§ **Goal of the exercise**
Output the material beneath this task exactly, images excluded.

__________

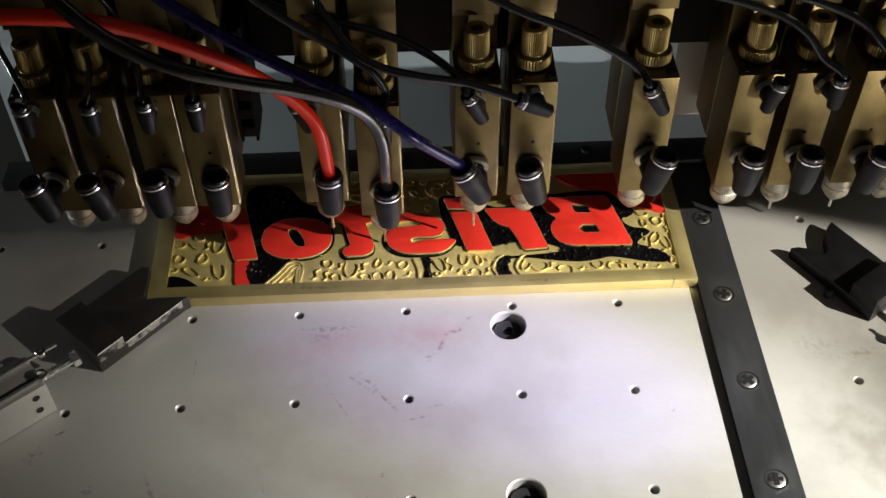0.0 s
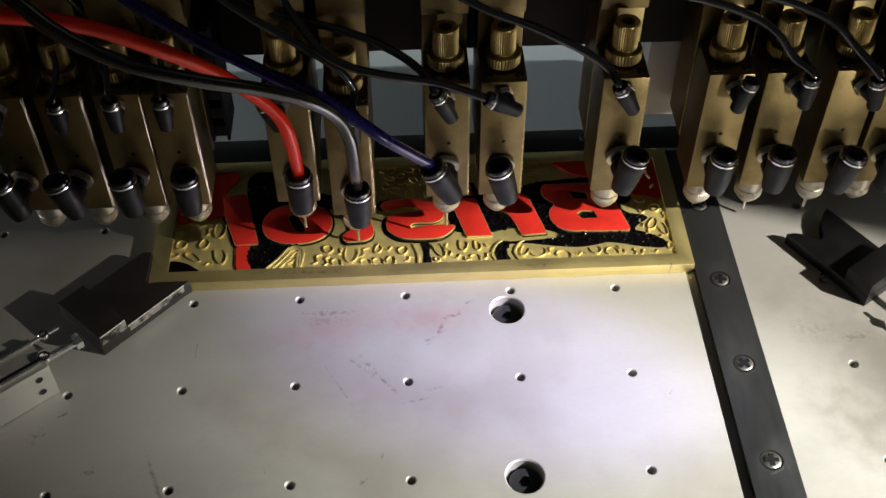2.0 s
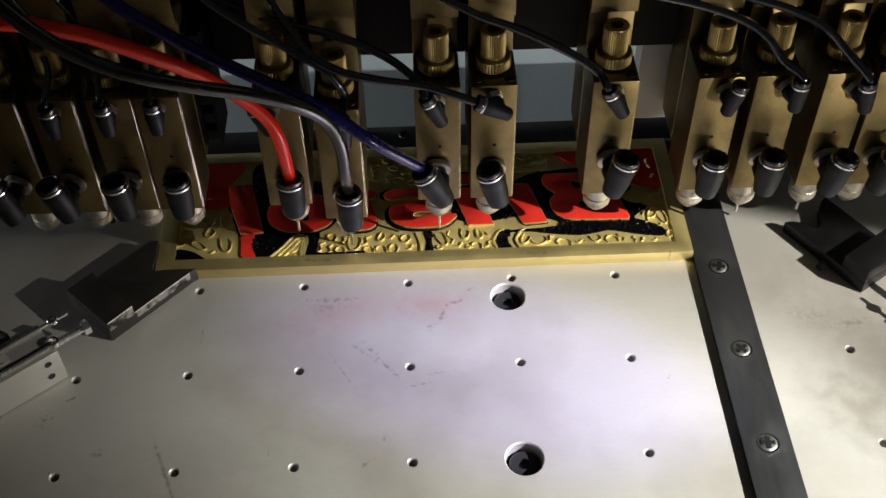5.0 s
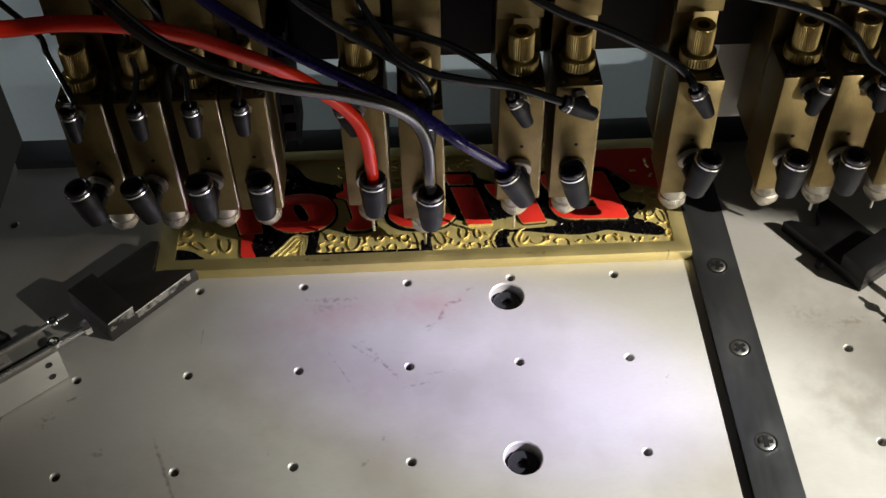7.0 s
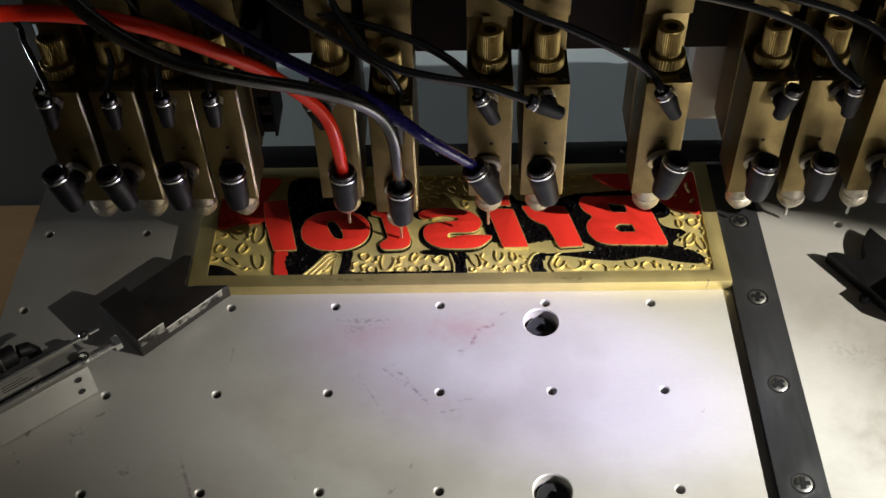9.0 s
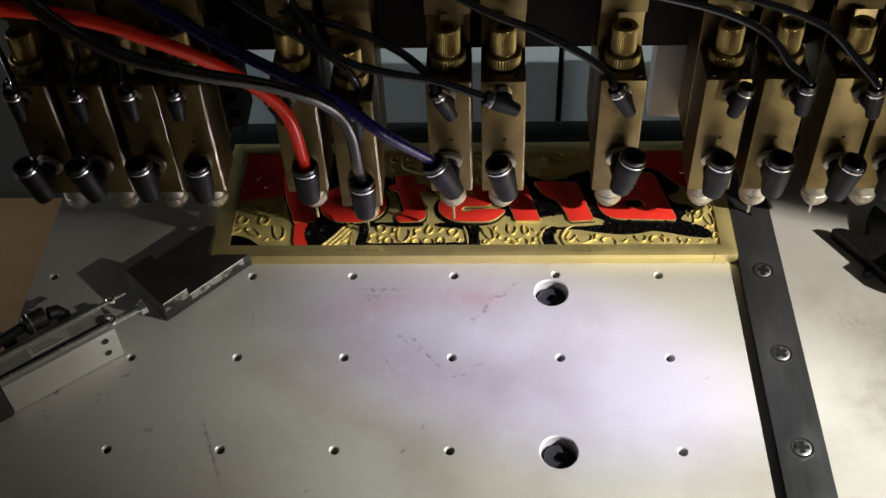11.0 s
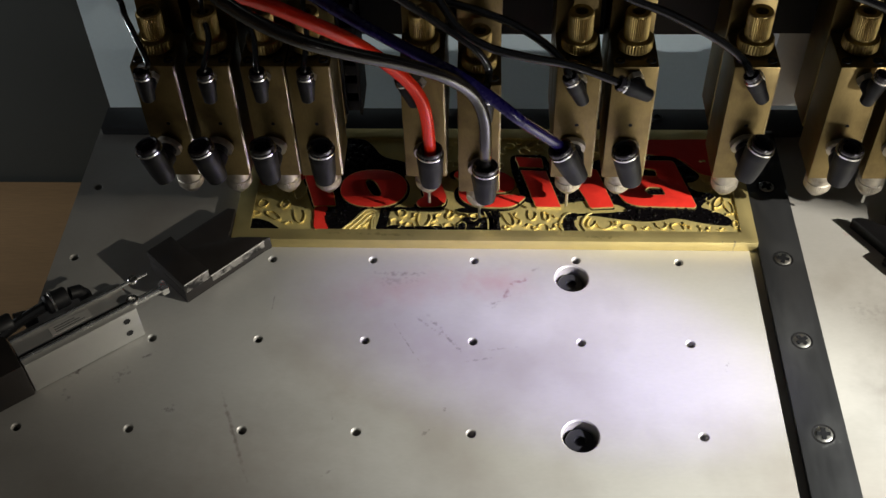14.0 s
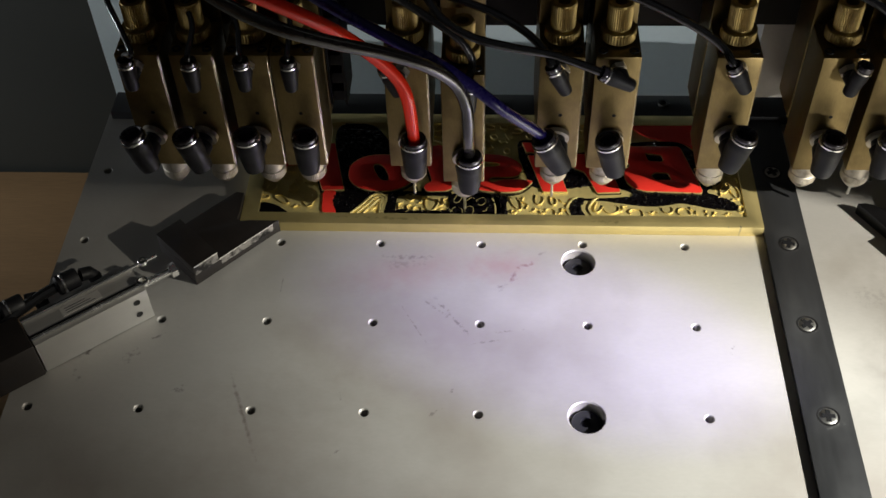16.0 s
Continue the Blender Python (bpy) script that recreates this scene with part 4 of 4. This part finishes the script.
def hose(key, radius, material, label):
    """A hose from the nearest elbow's mouth along its way."""
    way = [Vector(p) for p in HOSES[key]]
    near = min(MOUTHS, key=lambda q: (q[0] - way[0]).length)
    MOUTHS.remove(near)
    reach = 0.013 if radius > 0.002 else 0.006
    rest = [p for p in way[1:] if (p - near[1]).length > reach and (p - near[0]).dot(near[1] - near[0]) > 0]
    end = (rest[-1] - rest[-2]).normalized()
    end.y = min(end.y, 0.0)
    rest += [rest[-1] + end * 0.035 + Vector((0, 0, 0.008)), rest[-1] + end * 0.075 + Vector((0, 0, 0.035))]
    h = thing("hose", label, "hose", "hoses to the dispensing valves")
    part("tube", sweep(smooth_loop([near[0], near[1]] + rest, 7, False), radius, 14), material, h)
    CARRIAGE.append(h)


hose("red", 0.0028, TUBE_RED, "glossy red plastic air hose")
hose("grey", 0.0027, TUBE_SMOKE, "smoky dark plastic hose with a bright sheen")
hose("blue", 0.0026, TUBE_BLUE, "dark blue translucent plastic hose")
for k in ("e2", "e1", "e3", "e5", "e6", "l1", "l2", "l3", "l4", "eg"):
    hose(k, 0.0013 if k[0] == "l" else 0.0018, TUBE_BLACK, "thin glossy black air hose")


def carriage():
    c = thing("head_carriage", "black steel carriage beam behind the valves", "carriage")
    part("beam", box(-0.166, 0.36, 0.0770, 0.1500, 0.0920, 0.2600), DARK, c, bevel=0.001)
    # unseen dark slab, added to keep the panel's bounce and reflection off the mold
    part("rear_cover", box(-0.166, 0.36, 0.1502, 0.1735, 0.0370, 0.2600), DARK, c)
    part("bracket", box(0.1300, 0.1475, 0.0785, 0.0900, 0.0473, 0.0915), GREYMETAL, c, "grey cast metal bracket", bevel=0.0006)
    CARRIAGE.append(c)
    chain = thing("cable_chain", "dark ribbed plastic cable chain behind the valves", "cable chain")
    part("link_side", box(-0.0724, -0.0712, 0.0540, 0.0760, 0.0620, 0.1250), DARK, chain)
    part("link_side", box(-0.0656, -0.0644, 0.0540, 0.0760, 0.0620, 0.1250), DARK, chain)
    for k in range(6):
        part("rung", box(-0.0711, -0.0657, 0.0545, 0.0755, 0.0640 + 0.0105 * k, 0.0700 + 0.0105 * k), DARK, chain, bevel=0.0006)
    CARRIAGE.append(chain)


carriage()



# ---- what moves ----
def motions():
    for ob in TABLE:
        x, y, z = ob.location
        q = ob.matrix_basis.to_3x3().to_4x4()
        walk(ob, [(t, Matrix.Translation((x, y + ty, z)) @ q) for t, _, _, _, _, _, _, ty, _ in PATH])
    for ob in CARRIAGE:
        x, y, z = ob.location
        q = ob.matrix_basis.to_3x3().to_4x4()
        walk(ob, [(t, Matrix.Translation((x + hx, y, z)) @ q) for t, _, _, _, _, _, _, _, hx in PATH])
    for ob, when in STROKES:
        low, up = pose(0, 0, -0.0024), pose(0, 0, 0)
        walk(ob, [(0.0, low), (when - 0.4, low), (when, up), (16.0, up)])


motions()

__________

§ **Finished task**
0.0 s
2.0 s
5.0 s
7.0 s
9.0 s
11.0 s
14.0 s
16.0 s
Continue the Blender Python (bpy) script that recreates this scene with part 4 of 4. This part finishes the script.
def hose(key, radius, material, label):
    """A hose from the nearest elbow's mouth along its way."""
    way = [Vector(p) for p in HOSES[key]]
    near = min(MOUTHS, key=lambda q: (q[0] - way[0]).length)
    MOUTHS.remove(near)
    reach = 0.013 if radius > 0.002 else 0.006
    rest = [p for p in way[1:] if (p - near[1]).length > reach and (p - near[0]).dot(near[1] - near[0]) > 0]
    end = (rest[-1] - rest[-2]).normalized()
    end.y = min(end.y, 0.0)
    rest += [rest[-1] + end * 0.035 + Vector((0, 0, 0.008)), rest[-1] + end * 0.075 + Vector((0, 0, 0.035))]
    h = thing("hose", label, "hose", "hoses to the dispensing valves")
    part("tube", sweep(smooth_loop([near[0], near[1]] + rest, 7, False), radius, 14), material, h)
    CARRIAGE.append(h)


hose("red", 0.0028, TUBE_RED, "glossy red plastic air hose")
hose("grey", 0.0027, TUBE_SMOKE, "smoky dark plastic hose with a bright sheen")
hose("blue", 0.0026, TUBE_BLUE, "dark blue translucent plastic hose")
for k in ("e2", "e1", "e3", "e5", "e6", "l1", "l2", "l3", "l4", "eg"):
    hose(k, 0.0013 if k[0] == "l" else 0.0018, TUBE_BLACK, "thin glossy black air hose")


def carriage():
    c = thing("head_carriage", "black steel carriage beam behind the valves", "carriage")
    part("beam", box(-0.166, 0.36, 0.0770, 0.1500, 0.0920, 0.2600), DARK, c, bevel=0.001)
    # unseen dark slab, added to keep the panel's bounce and reflection off the mold
    part("rear_cover", box(-0.166, 0.36, 0.1502, 0.1735, 0.0370, 0.2600), DARK, c)
    part("bracket", box(0.1300, 0.1475, 0.0785, 0.0900, 0.0473, 0.0915), GREYMETAL, c, "grey cast metal bracket", bevel=0.0006)
    CARRIAGE.append(c)
    chain = thing("cable_chain", "dark ribbed plastic cable chain behind the valves", "cable chain")
    part("link_side", box(-0.0724, -0.0712, 0.0540, 0.0760, 0.0620, 0.1250), DARK, chain)
    part("link_side", box(-0.0656, -0.0644, 0.0540, 0.0760, 0.0620, 0.1250), DARK, chain)
    for k in range(6):
        part("rung", box(-0.0711, -0.0657, 0.0545, 0.0755, 0.0640 + 0.0105 * k, 0.0700 + 0.0105 * k), DARK, chain, bevel=0.0006)
    CARRIAGE.append(chain)


carriage()



# ---- what moves ----
def motions():
    for ob in TABLE:
        x, y, z = ob.location
        q = ob.matrix_basis.to_3x3().to_4x4()
        walk(ob, [(t, Matrix.Translation((x, y + ty, z)) @ q) for t, _, _, _, _, _, _, ty, _ in PATH])
    for ob in CARRIAGE:
        x, y, z = ob.location
        q = ob.matrix_basis.to_3x3().to_4x4()
        walk(ob, [(t, Matrix.Translation((x + hx, y, z)) @ q) for t, _, _, _, _, _, _, _, hx in PATH])
    for ob, when in STROKES:
        low, up = pose(0, 0, -0.0024), pose(0, 0, 0)
        walk(ob, [(0.0, low), (when - 0.4, low), (when, up), (16.0, up)])


motions()